Weeknotes 389

This week I did:

Stuff

Among lots of others things I:

  • Welcomed our new director of digital & innovation. I’m really looking forward to seeing how our team shapes up over the next few months.
  • Kicked-off a short, sharp project to learn how to build high-performing campaign landing pages and generate new leads.
  • Chatted about how we create familiar mental models for ambiguous problems, and apply it to a new product we’re building.
  • Did a bit more audience validation work for that new product.

Productivity

Completed 55 tasks, an average of 11 a day.

Set five goals this week and achieved 20% of them. This takes my total weekly goal performance to 45%.
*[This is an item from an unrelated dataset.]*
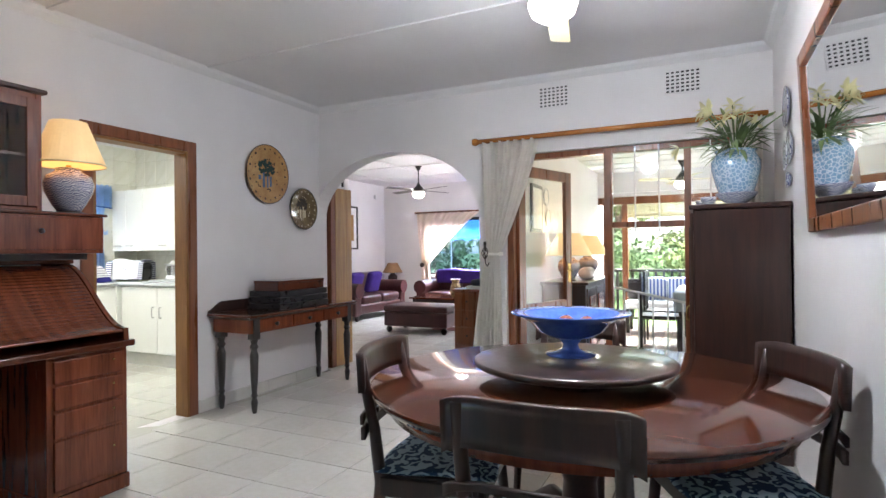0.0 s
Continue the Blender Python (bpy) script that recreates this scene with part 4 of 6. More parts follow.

Using Google Tasks as a personal to do list is working pretty well so I’m trying out using it for work to do’s. I’m still of the opinion that an effective to do list is just about having reminders in one place to reduce cognitive load. The trick is in building the habit of remembering to add things people say, emails, thoughts you have, etc.

Roadmap

Started updating my roadmap to reflect the things I want to focus on this year. Still need more thinking, and I’m tempted to divide each of the columns with the smaller long-standing goals I have. Then it would show things like ‘Do Microsoft Learn courses… because it contributes to… formal learning… because it contributes to… continually developing my knowledge, skills and practice.’

Impact/effort mapping

Started writing a blog post on some thoughts on how to do impact/effort mapping in a way that reduces game-playing of putting the things where you know it means it’ll get them done and make it more adaptable to each team’s specific situation. Might even finish it one day (I also need to finish other posts about why impact/effort mapping is a bad idea because it prioritises work that is convenient for the organisation and product management maturity models).

And I read:

Getting user-centred design work into agile planning increments

I agree, “Working within the team tooling means being able to act as one team”. But it takes knowledge, experience and most of all, discipline, from everyone to use tools appropriately, and that’s more essential than what tool is used. I feel like we don’t talk enough about the discipline to stick with a well-defined process long enough to learn what needs to be improved.

How High-Performing Teams Build Trust

Collaboration, communication, credit and conflict. Four things for improving trust in teams.

The Chartability Workbook

This is awesome. A playbook for making data visualisations accessible.

The Strategic Foresight Book

I haven’t read it yet, but this book on strategic foresight from Ben Holt looks great. “The decisions we make now will impact the future, and that future will hold new challenges and unexpected opportunities. Strategic foresight allows us to engage with uncertainty, explore possibilities, and turn our insights into action today.” I’m really interested in how product managers do more thinking about uncertainty and what future possibilities might look like. But why a pdf?

I thought about:

It’s ok to do things badly

Maybe one of the consequences of Agile, Lean, start-up thinking, continuous everything, etc., is the idea that organisations and teams should always be getting better. Improvements must be made, everywhere, by everyone, for every process and product. Maybe not. Maybe it’s ok to be bad at what we do. Or mediocre, Or just good enough. Maybe we don’t need that kind of constant pressure.

Problem Solving perspectives

After an interesting chat, I thought about how the different functions of an organisation (finance, HR, design, product) are different perspectives on how to solve organisational problems. Perhaps finance sees solutions in terms of resources and infrastructure, maybe HR sees solutions as requiring people and skills, and product sees solutions as being about changing user behaviour. So, the goal of effective management is to get these perspectives to fit together and complement each other in ways that enables the organisation to successfully tackle all the problems it faces.

But it’s far more likely that those different perspectives are actually in conflict because we don’t have the language to explain them or the desire to challenge such deeply held beliefs. I wonder why it seems like more difficult in some organisations than others. And whether it has something to do with hierarchical, command-and-control structured organisations being clearer about the mental models they impose, whereas flatter organisations with more equally-powered leaders not providing that clarity. Or maybe it’s just one of those team dysfunctions at the leadership level regardless of structure.